Sorted by Click to highlight new comments since:

Past surveys (e.g. Open Phil’s survey) suggest that connections between individuals are the key source of impact from our events. So we focus on the number of new connections we make at our events.


I'd be curious which survey result you're thinking of here. Aside from a couple of qualitative responses , I don't remember a question in the OP survey that I would think addresses this. 

To my recollection (which may be mistaken) the OP survey didn't include the question which more explicitly addresses this, which the EA Survey did. 

See the question on whether people received important connections vs important information which we included, here.

To make the contrast for EAG / EAGx clearer. Here are the figures on a single graph, with raw totals rather than percentages of respondent (ordered by connections).

EAG and EAGx are among the top sources for new connections, after personal connections and EA groups (though the gap is quite marked, with those two categories each indicated as being the source of a new connection twice as often, this may be partly explained by more EAs encountering personal connections or local groups than encountering EAG, since many EAs have not attended an EAG).

And EAG and EAGx are more connection-leaning than they are learning new information-leaning. But it might be worth noting that the tendency is not dramatic. Only about 1.6 people report making an important new connection from EAG or EAGx for every 1 person reporting learning something new. 

Indeed, virtually no sources seem particularly connection-leaning (the most connection-leaning sources only account for 2x more people indicating an important connection than important information). Moreover, there seems relatively little difference between sources' propensity to lead to more connections or more information. Even the most learning-leaning sources only account for 3-5x more cases of people interesting they learned something important than that they made an important new connection and those are cases where the source almost necessarily could not lead to a new connection in most cases (most people won't make a new connection from reading a book or listening to a podcast). 

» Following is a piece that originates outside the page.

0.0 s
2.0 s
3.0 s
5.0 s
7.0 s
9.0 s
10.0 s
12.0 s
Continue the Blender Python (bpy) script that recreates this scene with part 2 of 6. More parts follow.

This may suggest that the learning something important vs making a new connection distinction may be of relatively little relevance at the level of individual sources. Instead, it might seem like, in most cases where people could make a connection, it's also similarly likely they might learn something new (put this way I think this seems very intuitive). 

(Of course, it is important to recall that this only refers to the ratio within sources- which might be relevant when considering which metrics are important for different sources- and not differences between sources. Some sources lead to 10x more people making a new connection from them and 10x more people learning something new from them).

It's also important to bear in mind that this doesn't speak to the magnitude of the number of new connections or important new things being learned (it could be that the number of important new things each individual learns is typically much higher than the number of new connections each person makes, or vice versa) or the magnitude of the importance of each of these (it could be that the  connections are, on average, much more important than new important information or vice versa). However, this is a limitation that applies to OP data as well as far as I know.

(This isn't a full response to your comment.) I think we were mostly referring to the qualitative data from the OP survey. 

Thanks for the update and good luck with the transition! Great to see the new hires.